New Study Unravels Unexpected Phenomenon of a Supersonic Flow

Here’s how to produce Supersonic Shock Waves at home without a big lab.

Opening a bottle of champagne usually means that a party is about to start. After the enjoyable pop of the cork, a burst of bubbles fills the air, and then comes the pleasant tickle on the tongue.

Scientists in France and India, however, say that there is far more to pop than meets the eye. In AIP Publishing’s Physics of Fluids, simulations of computational fluid dynamics showed how shock wave patterns form, change, and disappear as the carbon dioxide mixture fires through the bottleneck in the first millisecond after the cork pops.

The results could help us understand the complicated and changing behavior of supersonic flow, which is used in everything from rocket launchers and ballistic missiles to wind turbines and underwater vehicles. The simulations are based on experimental research published in 2019 that revealed the generation of shock waves during cork popping for the first time.

New Study Unravels Surprising Supersonic Shock Waves Hidden Right Under Our Nose

“We wanted to better characterize the unexpected phenomenon of a supersonic flow that takes place during champagne bottle uncorking,” explained co-author and Université de Rennes 1 professor Robert Georges. “We hope our simulations will offer some interesting leads to researchers, and they might consider the typical bottle of champagne as a mini-laboratory.”

During the first part of uncorking, the cork partially blocks the gas mixture, which keeps the champagne from flying out at the speed of sound. However, as the cork is released further, the gas mixture departs radially at supersonic speed, balancing its pressure with a series of normal and oblique shock waves.

The waves combine to generate shock diamonds, which are ring-like formations that are common in rocket exhaust plumes. The symmetry of the bottle causes a crown-shaped supersonic expansion. At the bottleneck and cork’s edge, the pressure drops too low to maintain an adequate nozzle pressure ratio for supersonic speed.

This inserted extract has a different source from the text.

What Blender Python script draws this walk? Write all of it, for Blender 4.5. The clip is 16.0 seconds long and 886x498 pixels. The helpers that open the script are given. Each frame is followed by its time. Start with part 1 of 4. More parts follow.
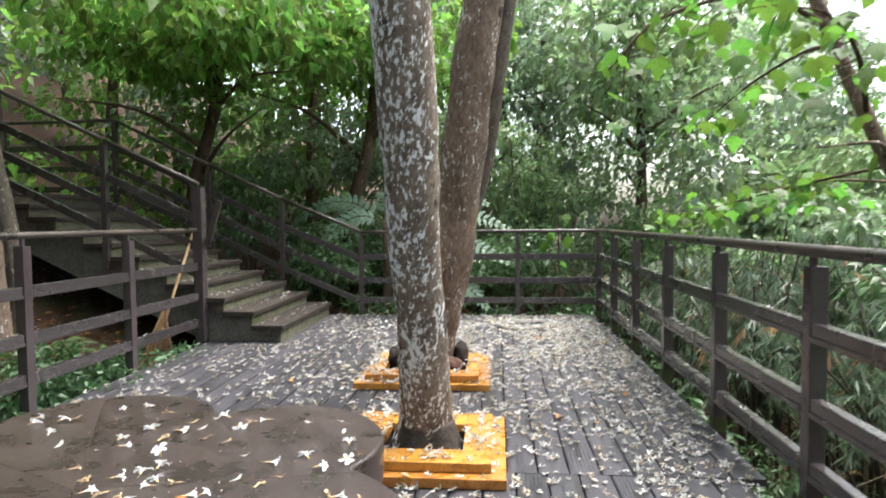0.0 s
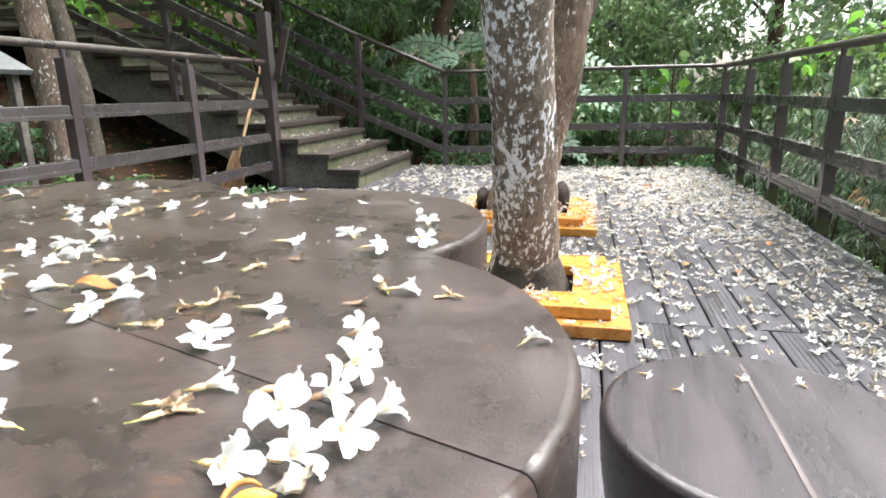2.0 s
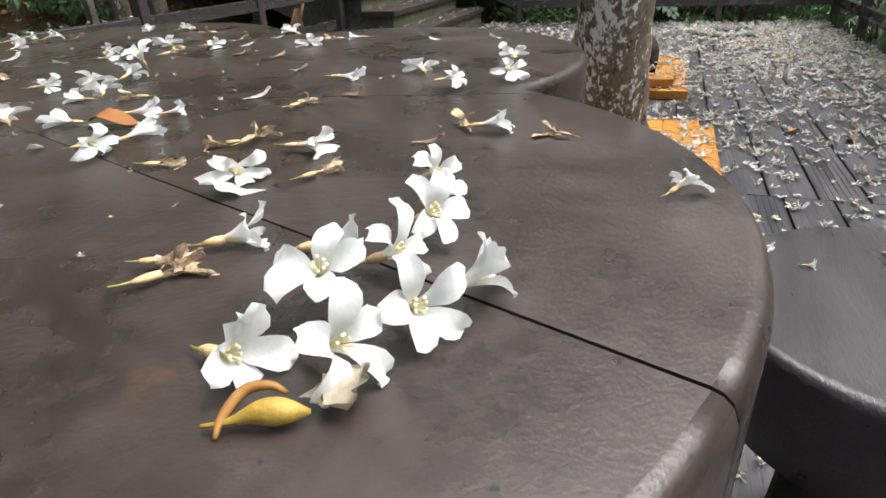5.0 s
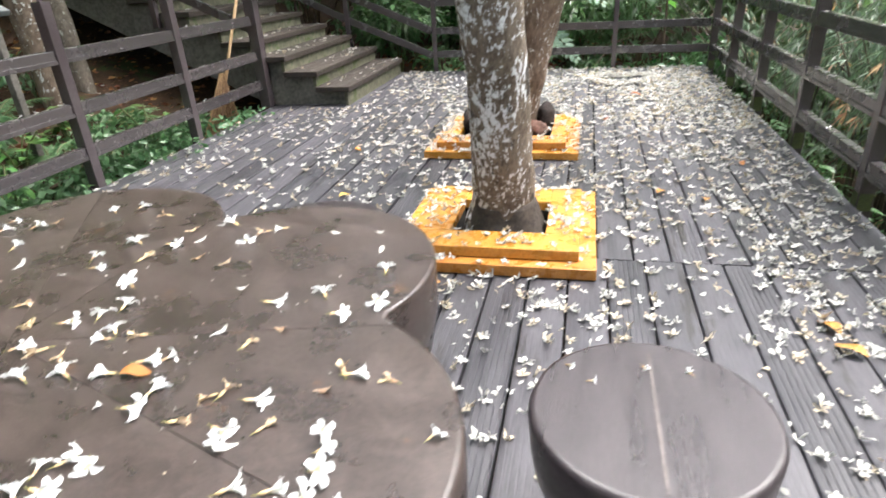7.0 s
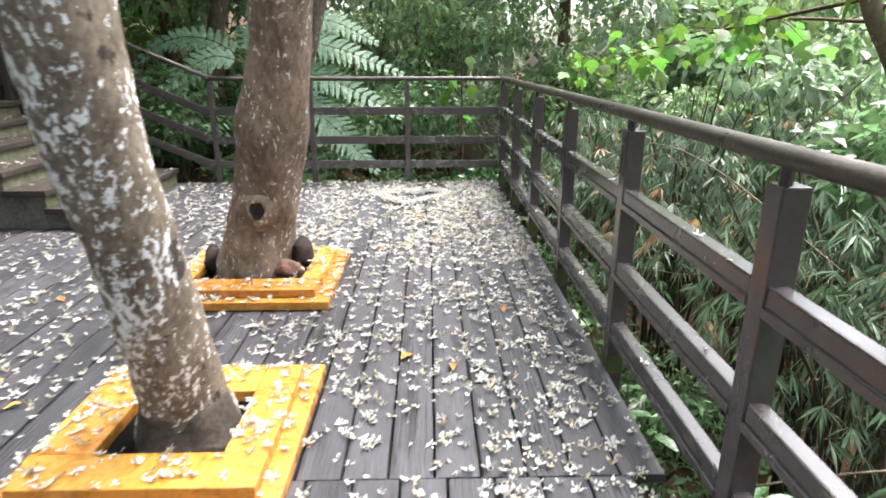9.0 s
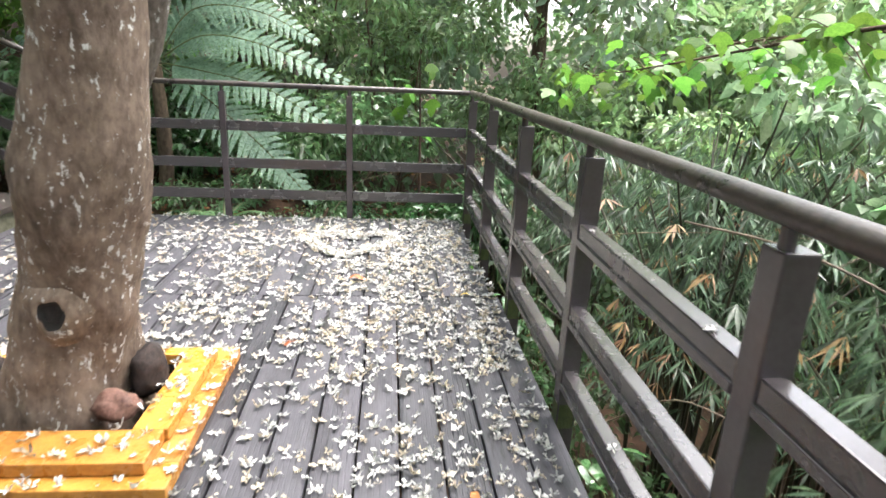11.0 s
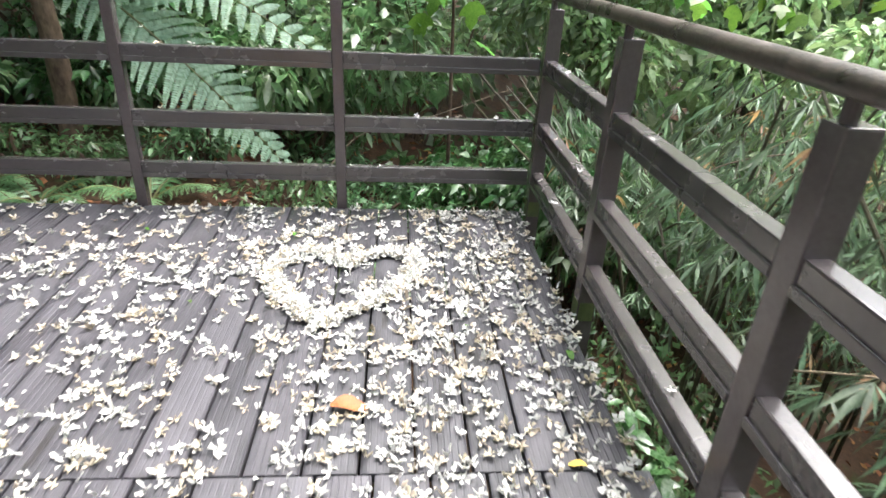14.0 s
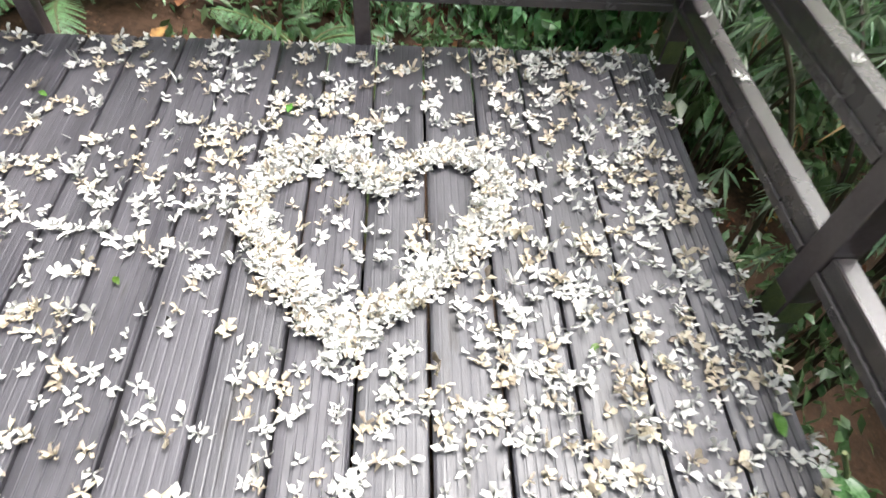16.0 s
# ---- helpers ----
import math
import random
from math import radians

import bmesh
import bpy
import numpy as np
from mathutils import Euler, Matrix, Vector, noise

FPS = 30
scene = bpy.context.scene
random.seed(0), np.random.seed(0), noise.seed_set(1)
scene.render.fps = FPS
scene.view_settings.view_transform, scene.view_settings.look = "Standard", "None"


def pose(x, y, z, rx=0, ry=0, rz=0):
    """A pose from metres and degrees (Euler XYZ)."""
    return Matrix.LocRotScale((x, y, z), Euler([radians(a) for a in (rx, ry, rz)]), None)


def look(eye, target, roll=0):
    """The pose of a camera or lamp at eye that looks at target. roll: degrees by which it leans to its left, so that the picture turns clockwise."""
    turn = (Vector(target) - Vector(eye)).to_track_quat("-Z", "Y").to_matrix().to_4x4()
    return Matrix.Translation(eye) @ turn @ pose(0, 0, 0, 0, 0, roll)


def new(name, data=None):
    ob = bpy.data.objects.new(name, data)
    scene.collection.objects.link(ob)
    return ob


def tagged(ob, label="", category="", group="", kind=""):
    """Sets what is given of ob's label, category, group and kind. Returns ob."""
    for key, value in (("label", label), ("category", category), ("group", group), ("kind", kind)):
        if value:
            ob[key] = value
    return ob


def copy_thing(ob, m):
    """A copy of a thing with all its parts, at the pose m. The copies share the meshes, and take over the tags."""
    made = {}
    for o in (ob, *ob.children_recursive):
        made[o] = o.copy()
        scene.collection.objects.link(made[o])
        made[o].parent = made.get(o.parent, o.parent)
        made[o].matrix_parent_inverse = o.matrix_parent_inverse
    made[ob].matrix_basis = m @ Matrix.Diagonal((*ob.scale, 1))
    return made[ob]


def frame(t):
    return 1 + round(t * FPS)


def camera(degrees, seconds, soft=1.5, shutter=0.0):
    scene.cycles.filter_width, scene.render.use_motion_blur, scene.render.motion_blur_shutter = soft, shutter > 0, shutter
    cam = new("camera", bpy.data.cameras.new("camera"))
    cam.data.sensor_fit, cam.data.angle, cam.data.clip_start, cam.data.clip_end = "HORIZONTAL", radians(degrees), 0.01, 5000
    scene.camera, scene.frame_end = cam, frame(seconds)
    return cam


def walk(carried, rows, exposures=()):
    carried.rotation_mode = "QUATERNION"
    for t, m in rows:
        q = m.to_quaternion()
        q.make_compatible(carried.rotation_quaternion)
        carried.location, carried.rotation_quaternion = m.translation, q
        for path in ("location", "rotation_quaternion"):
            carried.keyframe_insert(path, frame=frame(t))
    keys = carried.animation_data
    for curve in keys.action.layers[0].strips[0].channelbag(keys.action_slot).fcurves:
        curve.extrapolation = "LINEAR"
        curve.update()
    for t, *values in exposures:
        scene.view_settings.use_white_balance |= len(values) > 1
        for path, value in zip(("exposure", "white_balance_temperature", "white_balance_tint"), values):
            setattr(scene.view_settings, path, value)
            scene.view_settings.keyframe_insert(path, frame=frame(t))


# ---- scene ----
cam = camera(73.4, 16.0, shutter=0.4)
PATH = [
    (0, (0.208, -0.045, 1.237), (0.026, 1.944, 1.145), -0.5),
    (0.5, (0.138, 0.169, 1.164), (-0.132, 2.137, 0.932), -0.5),
    (1, (0.082, 0.366, 1.054), (-0.249, 2.297, 0.653), -0.2),
    (1.5, (0.064, 0.502, 0.951), (-0.34, 2.409, 0.502), -0.8),
    (2, (0.054, 0.571, 0.878), (-0.395, 2.452, 0.367), -1.0),
    (2.5, (0.043, 0.624, 0.83), (-0.469, 2.469, 0.253), -1.1),
    (3, (0.023, 0.658, 0.804), (-0.589, 2.412, 0.063), -1.9),
    (3.2, (0.016, 0.662, 0.802), (-0.613, 2.377, -0.011), -1.9),
    (5.3, (0.007, 0.672, 0.825), (-0.624, 2.339, -0.082), -2.8),
    (5.5, (0.008, 0.666, 0.845), (-0.62, 2.334, -0.061), -3.0),
    (6, (0.015, 0.623, 0.907), (-0.6, 2.304, 0.015), -3.9),
    (6.5, (0.078, 0.55, 1.033), (-0.432, 2.275, 0.158), -3.8),
    (7, (0.165, 0.491, 1.17), (-0.273, 2.241, 0.308), -3.4),
    (7.5, (0.323, 0.509, 1.294), (-0.01, 2.31, 0.491), -2.2),
    (8, (0.415, 0.677, 1.301), (0.231, 2.538, 0.593), -0.4),
    (8.5, (0.509, 0.934, 1.312), (0.506, 2.831, 0.678), 0.4),
    (9, (0.699, 1.22, 1.313), (0.745, 3.124, 0.701), -0.0),
    (9.5, (0.782, 1.558, 1.316), (0.908, 3.463, 0.718), 0.7),
    (9.7, (0.815, 1.706, 1.328), (0.949, 3.611, 0.736), 0.3),
    (12, (0.792, 3.334, 1.285), (1.007, 5.232, 0.691), 4.3),
    (12.5, (0.769, 3.677, 1.25), (0.98, 5.554, 0.591), 4.5),
    (13, (0.787, 4.048, 1.25), (0.975, 5.911, 0.548), 4.0),
    (13.5, (0.743, 4.418, 1.268), (0.921, 6.231, 0.443), 3.7),
    (14, (0.765, 4.781, 1.263), (0.923, 6.562, 0.368), 3.0),
    (14.5, (0.698, 5.138, 1.259), (0.866, 6.88, 0.291), 3.1),
    (15, (0.698, 5.47, 1.223), (0.836, 7.113, 0.091), 3.3),
    (15.5, (0.658, 5.756, 1.195), (0.789, 7.174, -0.21), 5.0),
    (16, (0.612, 6.01, 1.14), (0.747, 7.245, -0.428), 5.6),
]
EXPOSURE = [(0.0, 2.25), (0.5, 2.4), (1.0, 2.6), (1.5, 2.75), (2.5, 2.75), (3.2, 2.5), (5.3, 1.55), (5.7, 1.7), (6.0, 1.9), (6.5, 2.45), (7.0, 2.6), (9.0, 2.7), (12.5, 2.85), (14.0, 2.8), (15.0, 2.65), (16.0, 2.4)]
walk(cam, [(t, look(eye, target, roll)) for t, eye, target, roll in PATH], EXPOSURE)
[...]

“Our paper unravels the unexpected and beautiful flow patterns that are hidden right under our nose each time a bottle of bubbly is uncorked,” noted co-author Gérard Liger-Belair of the Université de Reims Champagne-Ardenne. “Who could have imagined the complex and aesthetic phenomena hidden behind such a common situation experienced by any one of us?”

Along with the physical and chemical processes that happen when a champagne bottle is opened, the researchers plan to look at other factors like temperature, volume, and bottleneck diameter. For example, they’re interested in how ice particle creation produced by the sudden temperature drop as the fizz ejects from the bottle affects supersonic flow.